-------- INFORMATION SUPPLIED --------
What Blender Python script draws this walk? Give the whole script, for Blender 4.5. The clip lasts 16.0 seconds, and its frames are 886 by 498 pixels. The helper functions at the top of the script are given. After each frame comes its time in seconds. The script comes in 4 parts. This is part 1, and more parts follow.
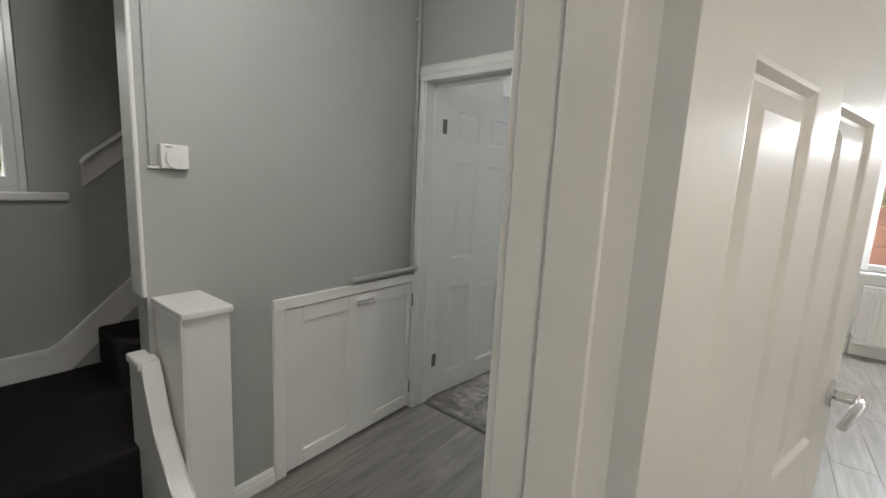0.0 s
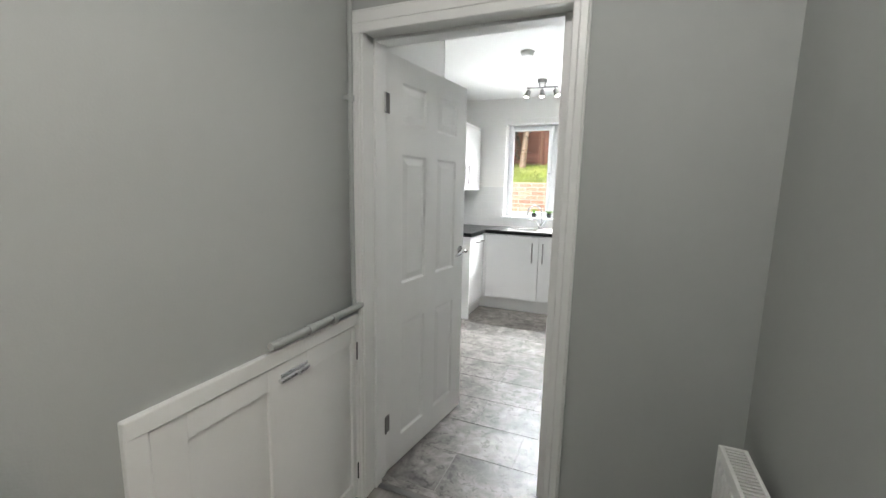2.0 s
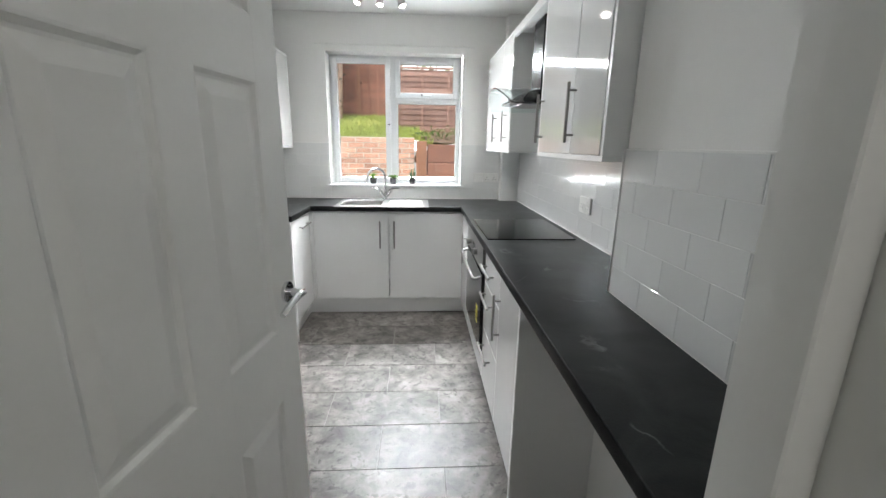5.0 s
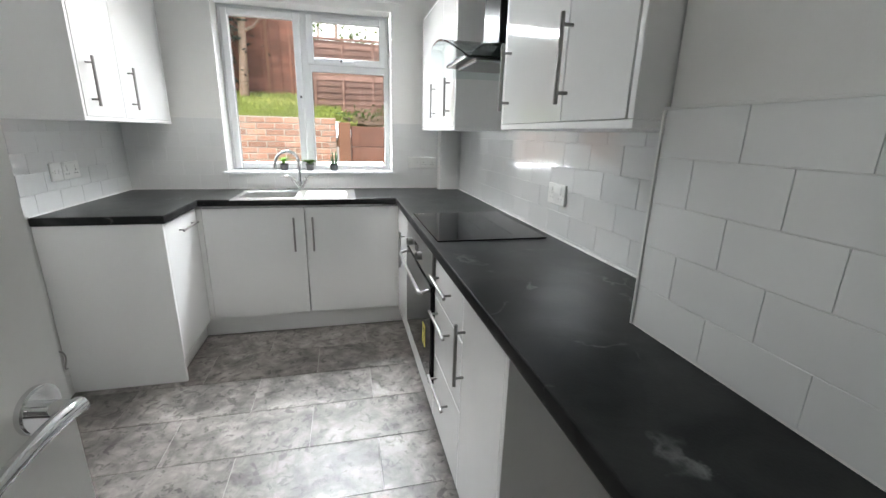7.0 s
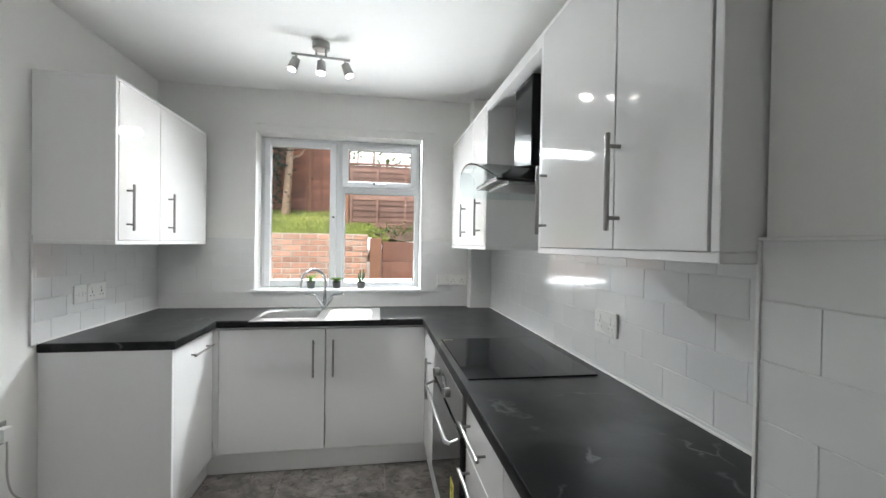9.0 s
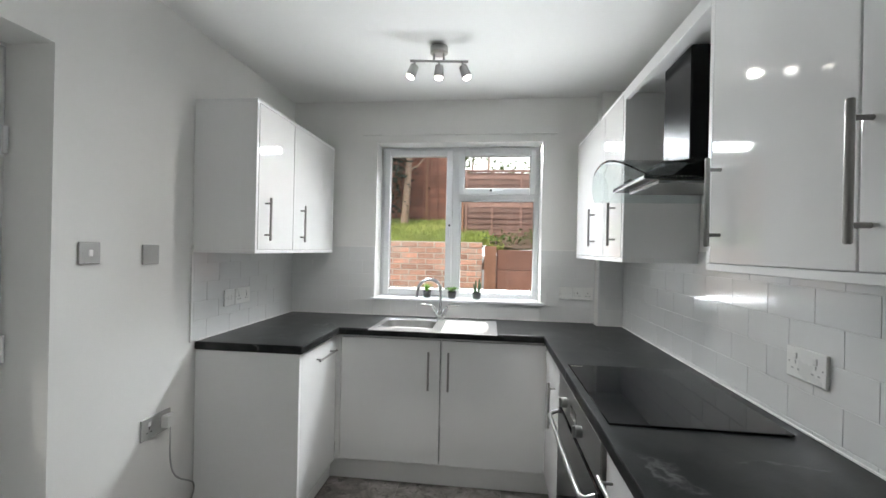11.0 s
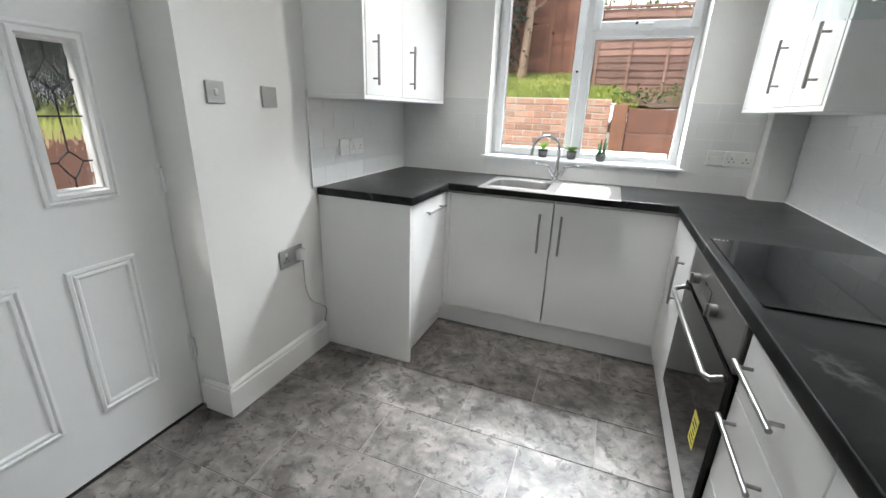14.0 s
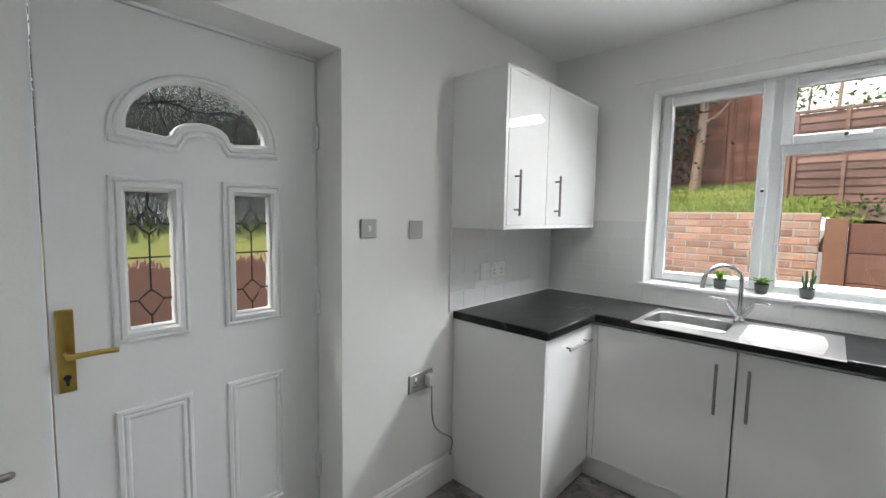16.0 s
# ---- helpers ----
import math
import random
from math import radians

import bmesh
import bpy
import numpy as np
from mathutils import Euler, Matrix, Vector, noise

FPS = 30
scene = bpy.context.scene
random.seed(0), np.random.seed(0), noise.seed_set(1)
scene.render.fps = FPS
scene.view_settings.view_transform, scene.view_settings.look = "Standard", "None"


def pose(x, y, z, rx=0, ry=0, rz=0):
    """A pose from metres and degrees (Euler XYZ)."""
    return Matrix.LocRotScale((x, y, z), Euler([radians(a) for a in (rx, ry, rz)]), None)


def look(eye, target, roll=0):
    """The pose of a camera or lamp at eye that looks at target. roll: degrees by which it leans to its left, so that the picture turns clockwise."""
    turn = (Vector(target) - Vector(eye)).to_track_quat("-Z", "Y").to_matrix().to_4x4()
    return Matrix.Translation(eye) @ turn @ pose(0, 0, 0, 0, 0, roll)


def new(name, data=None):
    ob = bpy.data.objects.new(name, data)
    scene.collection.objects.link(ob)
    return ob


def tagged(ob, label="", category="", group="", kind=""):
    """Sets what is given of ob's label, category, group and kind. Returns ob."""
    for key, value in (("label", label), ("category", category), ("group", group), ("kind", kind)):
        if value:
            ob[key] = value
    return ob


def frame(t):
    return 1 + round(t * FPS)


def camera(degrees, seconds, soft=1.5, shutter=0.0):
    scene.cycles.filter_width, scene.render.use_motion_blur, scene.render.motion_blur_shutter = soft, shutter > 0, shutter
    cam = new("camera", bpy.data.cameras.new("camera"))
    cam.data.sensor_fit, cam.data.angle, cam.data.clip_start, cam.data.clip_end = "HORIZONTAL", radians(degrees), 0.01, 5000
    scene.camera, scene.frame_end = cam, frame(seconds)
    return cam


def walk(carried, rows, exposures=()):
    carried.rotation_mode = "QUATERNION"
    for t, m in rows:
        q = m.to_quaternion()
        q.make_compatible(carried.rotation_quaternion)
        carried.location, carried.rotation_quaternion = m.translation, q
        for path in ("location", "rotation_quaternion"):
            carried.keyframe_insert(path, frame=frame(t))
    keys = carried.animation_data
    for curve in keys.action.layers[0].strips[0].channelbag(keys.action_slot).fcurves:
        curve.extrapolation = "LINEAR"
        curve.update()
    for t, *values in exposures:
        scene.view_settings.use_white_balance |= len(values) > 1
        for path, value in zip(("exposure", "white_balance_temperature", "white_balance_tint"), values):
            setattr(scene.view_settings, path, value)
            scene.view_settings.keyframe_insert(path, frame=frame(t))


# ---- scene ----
cam = camera(94.3, 16.0)
PATH = [
    (0, (0.173, 0.375, 1.364), (-1.039, 1.938, 1.061), 2.9),
    (0.5, (0.025, 0.441, 1.354), (-1.258, 1.945, 1.054), 2.4),
    (1, (-0.13, 0.532, 1.374), (-1.323, 2.11, 1.079), 1.8),
    (1.5, (-0.291, 0.643, 1.369), (-1.275, 2.359, 1.071), 1.3),
    (2, (-0.468, 0.779, 1.367), (-1.225, 2.605, 1.068), 1.2),
    (2.5, (-0.598, 0.969, 1.357), (-1.184, 2.857, 1.055), 1.2),
    (3, (-0.706, 1.196, 1.356), (-1.153, 3.123, 1.058), 1.1),
    (3.5, (-0.809, 1.404, 1.349), (-1.097, 3.357, 1.029), 0.5),
    (4, (-0.88, 1.582, 1.353), (-1.021, 3.545, 0.996), 0.1),
    (4.5, (-0.918, 1.79, 1.366), (-0.939, 3.748, 0.961), 0.5),
    (5, (-0.945, 1.98, 1.38), (-0.830, 3.915, 0.888), 0.9),
    (7.5, (-0.928, 2.598, 1.309), (-0.46, 4.466, 0.768), 1.4),
    (8, (-0.917, 2.651, 1.326), (-0.51, 4.573, 0.952), 1.4),
    (8.5, (-0.917, 2.675, 1.341), (-0.549, 4.632, 1.155), 1.2),
    (9, (-0.9, 2.703, 1.359), (-0.581, 4.677, 1.336), 0.9),
    (11.5, (-0.927, 2.903, 1.375), (-1.312, 4.865, 1.373), 1.5),
    (12, (-0.916, 2.926, 1.365), (-1.413, 4.859, 1.232), 1.8),
    (12.5, (-0.948, 2.945, 1.344), (-1.462, 4.856, 1.056), 2.0),
    (13, (-0.958, 2.948, 1.328), (-1.464, 4.832, 0.887), 2.3),
    (13.5, (-0.95, 2.972, 1.317), (-1.492, 4.811, 0.748), 2.4),
    (14, (-0.964, 2.992, 1.303), (-1.644, 4.759, 0.66), 2.0),
    (14.5, (-0.944, 3.064, 1.304), (-1.887, 4.706, 0.66), 1.5),
    (15, (-0.968, 3.117, 1.331), (-2.117, 4.664, 0.796), 1.4),
    (15.5, (-0.948, 3.15, 1.365), (-2.248, 4.631, 1.022), 1.3),
    (16, (-0.945, 3.151, 1.397), (-2.312, 4.602, 1.231), 1.0),
]
walk(cam, [(t, look(eye, target, roll)) for t, eye, target, roll in PATH], exposures=[(0, 0.5), (0.5, 0.78), (1, 0.95), (2, 0.75), (2.5, 0.6), (3, 0.45), (3.5, 0.32), (4, 0.6), (4.5, 0.5), (5, 0.22), (7.5, 0.15), (8.5, 0.1), (9, 0.0), (11.5, -0.25), (13, 0.0), (14.5, 0.05), (15, -0.12), (15.5, -0.15), (16, -0.3)])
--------
**DIRECTION:** Search the preceding listing for the word "keys" and pull out every line that holds it.

**RESULT:**
    keys = carried.animation_data
    for curve in keys.action.layers[0].strips[0].channelbag(keys.action_slot).fcurves:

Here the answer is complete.